All of that said, expect revisions to this section, according to people directly involved in the proposal.

Other significant outstanding issues

Democrats are seeking additional funds for the Supplemental Nutrition Assistance Program (often short-handed as SNAP or food stamps), expanded worker protections and a wider expansion of the length for unemployment insurance. They are also seeking more expansive relief for student loan borrowers.

Perhaps the biggest issue throughout Sunday has remained the structure to deliver funds to states and localities. This is immensely important to Democrats — not just the availability of funds but the mechanism and formula by which those funds are delivered.

The speaker

If anyone needed a reminder of the clout Pelosi wields and power that she has, Sunday was a good reminder. It’s rather obvious: she controls half of the legislative branch and nothing moves without her sign off. She wasn’t ready to sign off and Democrats were unified with her in that position.

Pelosi has made clear House Democrats are drafting their own emergency aid bill.

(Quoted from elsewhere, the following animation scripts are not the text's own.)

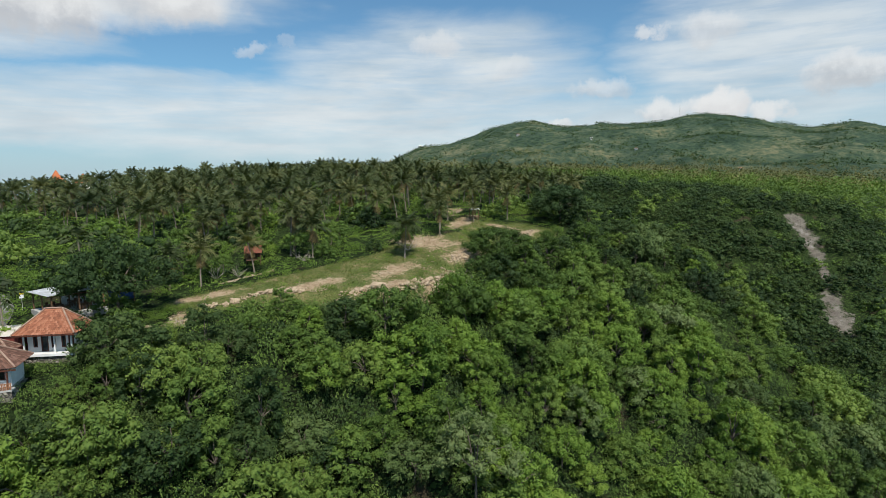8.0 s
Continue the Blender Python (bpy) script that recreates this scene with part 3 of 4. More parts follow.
# the coconut grove
palm_shapes = [palm_shape(200 + i, rng.uniform(5.6, 8.6), 19, rng.uniform(3.4, 4.2), 11, 0.21) for i in range(7)]
palm_spots = scatter(rng, -60, 120, 118, 300, 8.2, lambda x, y: in_view(x, y) and not in_spot(x, y, CLEAR) and rng.rand() < (0.10 if x < -18 - 0.25 * (y - 160) or (x < -20 and y < 150) else (0.35 if y < 134 else 0.95)))
palm_spots = [q for q in palm_spots if not (-14 < q[0] < -1 and q[1] < 127)]
palm_spots.sort(key=lambda q: q[1])
KNOWN_PALMS = [(-7.9, 119.1, 0.85), (18.6, 109.6, 1.1), (-17.5, 118.5, 0.9), (5.0, 121.5, 1.1), (36.0, 119.0, 0.85), (40.5, 124.0, 0.95), (62.0, 122.0, 1.0), (-22.0, 120.0, 0.8), (49.5, 131.5, 1.0), (53.0, 125.5, 0.55), (58.5, 131.0, 1.05)]
palm_models = {}
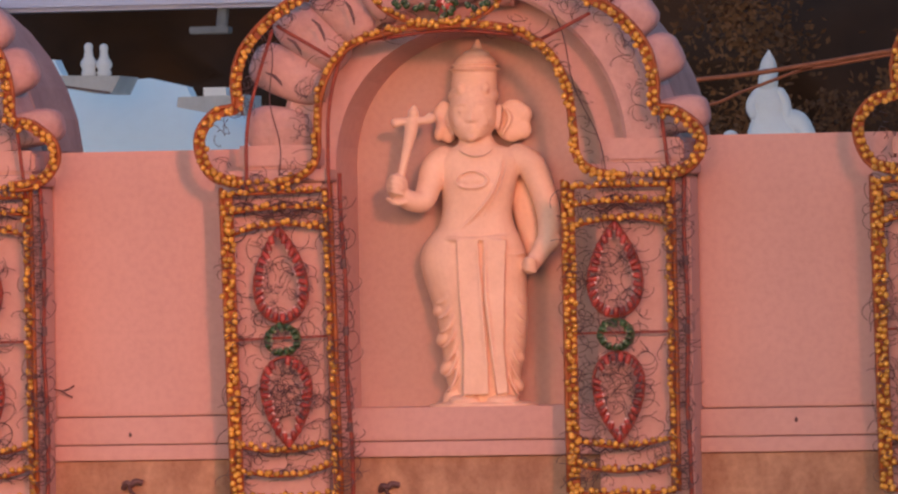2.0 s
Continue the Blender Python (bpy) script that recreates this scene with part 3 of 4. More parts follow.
BULB = lathe("bulb", ((0.0065, -0.006, 1), (0.0085, 0.003, 1), (0.0100, 0.006, 0), (0.0102, 0.013, 0), (0.0080, 0.019, 0), (0.0036, 0.022, 0)), (AMBER, ORANGE_STRIP))
RED_BULB = lathe("red_bulb", ((0.007, 0, 0), (0.0105, 0.006, 0), (0.011, 0.022, 0), (0.008, 0.030, 1), (0.0045, 0.036, 1)), (REDCAP, plastic("clear_pink_tip", (0.62, 0.42, 0.38), 0.25)))
GREEN_BULB = lathe("green_bulb", ((0.008, 0, 0), (0.0115, 0.005, 0), (0.0115, 0.015, 0), (0.008, 0.021, 1), (0.004, 0.025, 1)), (GREENCAP, plastic("pale_green_tip", (0.30, 0.36, 0.25), 0.25)))
rng = random.Random(7)


def smooth_path(ctrl, step=0.01):
    """Catmull-Rom through control points (x, z)."""
    P = [ctrl[0]] + list(ctrl) + [ctrl[-1]]
    out = []
    for i in range(1, len(P) - 2):
        p0, p1, p2, p3 = (Vector(P[i + k]) for k in (-1, 0, 1, 2))
        n = max(2, int((p2 - p1).length / step))
        for k in range(n):
            t = k / n
            out.append(0.5 * ((2 * p1) + (p2 - p0) * t + (2 * p0 - 5 * p1 + 4 * p2 - p3) * t * t + (3 * p1 - p0 - 3 * p2 + p3) * t ** 3))
    out.append(Vector(P[-2]))
    return out


def spaced(path, gap):
    out, left = [], 0.0
    for a, b in zip(path, path[1:]):
        L = (b - a).length
        while left < L and L > 0:
            out.append((a.lerp(b, left / L), (b - a).normalized()))
            left += gap
        left -= L
    return out


def bulbs(owner, path, gap=0.029, y=0.0, jit=0.0035, mesh=None, name="bulb", inward=None, off=0.0):
    for p, d in spaced(path, gap * rng.uniform(0.97, 1.03)):
        if rng.random() < 0.02:
            continue
        ob = new(name, mesh or BULB)
        ob.parent = owner
        nx, nz = -d.y, d.x
        ob.location = (p.x + nx * off + rng.gauss(0, jit), y + rng.gauss(0, 0.003), p.y + nz * off + rng.gauss(0, jit))
        if inward is None:
            ob.rotation_euler = (rng.gauss(0.15, 0.3), 0, rng.gauss(0.1, 0.3))
        else:
            v = Vector((inward[0] - p.x, -0.012 + rng.gauss(0, 0.01), inward[1] - p.y)).normalized()
            ob.rotation_euler = Vector((0, -1, 0)).rotation_difference(v).to_euler()


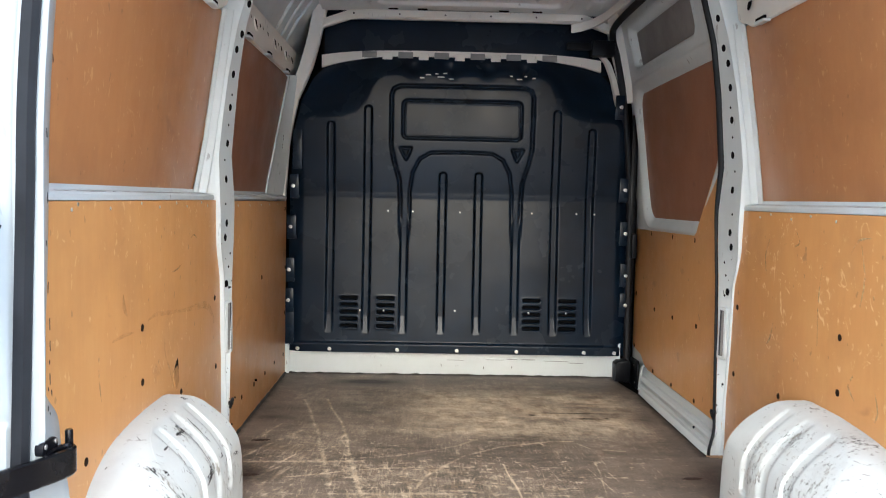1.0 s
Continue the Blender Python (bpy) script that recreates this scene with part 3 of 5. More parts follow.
# ---------------------------------------------------------------- body shell
SKIN_Z = [-0.10, 0.86, 0.90, 1.20, 1.45, 1.56, 1.68, 1.80]
SKIN_O = [0.950, 0.950, 0.945, 0.925, 0.895, 0.865, 0.800, 0.715]
skin_o = curve(SKIN_Z, SKIN_O)
pillar_o = curve([0.0, 0.6, 0.84, 1.0, 1.25, 1.42, 1.60, 1.78], [0.838, 0.838, 0.838, 0.845, 0.822, 0.797, 0.752, 0.70])


def build_wall(side, name, label):
    wall = thing(name, (X(side, 0.95), 1.7, 0.0), label, "wall", kind="structure")
    # outer skin, seen as the white sheet above the beams
    bm = bmesh.new()
    inner = list(zip(SKIN_O, SKIN_Z))
    outer = [(o + 0.045, z) for o, z in inner][::-1]
    rings = [[(X(side, o), y, z) for o, z in inner + outer] for y in (0.32, 3.42)]
    loft(bm, rings)
    part("outer_skin", bm, M_WHITE, wall)
    return wall


wall_left = build_wall(-1, "wall_left", "white van side wall lined with orange plywood")
wall_right = build_wall(1, "wall_right", "white van side wall with plywood lining and wheel arch")


def ply(parent, side, pts, o, thick, mat, label, name="plywood_panel", lean=None):
    """A plywood board on a side wall: outline in (y, z), face at distance o; lean = (z0, o0, z1, o1)."""
    bm = bmesh.new()
    prism(bm, pts, 0, thick, "x", 0.0012)
    for v in bm.verts:
        base = o if lean is None else lean[1] + (v.co.z - lean[0]) / (lean[2] - lean[0]) * (lean[3] - lean[1])
        v.co.x = X(side, base + v.co.x)
    return part(name, bm, mat, parent, label)


REAR_LOW = [(0.362, 0.003), (1.765, 0.003), (1.762, 0.20), (1.758, 0.40), (1.748, 0.60), (1.728, 0.70), (1.725, 0.853), (0.362, 0.853)]
lowL = ply(wall_left, -1, REAR_LOW, 0.865, 0.009, M_PLY_L, "orange-brown film-faced plywood board, scuffed")
REAR_LOW_R = [(y + (0.040 if y > 1 else 0.0), z) for y, z in REAR_LOW]
lowR = ply(wall_right, 1, REAR_LOW_R, 0.865, 0.009, M_PLY_R, "orange-brown film-faced plywood board, scuffed")
frontL = ply(wall_left, -1, [(1.800, 0.003), (3.036, 0.003), (3.036, 0.846), (1.868, 0.850), (1.845, 0.60), (1.812, 0.30)], 0.865, 0.009, M_PLY_IN,
             "orange-brown film-faced plywood board")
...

The reality is there is no desire to take that up and try and reconcile two separate packages. “There’s just no time,” one Democratic senator told me. That, more than anything else, explains the hard Sunday stance. This is likely the last chance Democrats will have to shape the proposal. The House will almost certainly take and pass whatever the Senate sends their way.

But Pelosi is still holding out the possibility of House Democrats moving their own proposal until Senate talks turn into something she finds acceptable.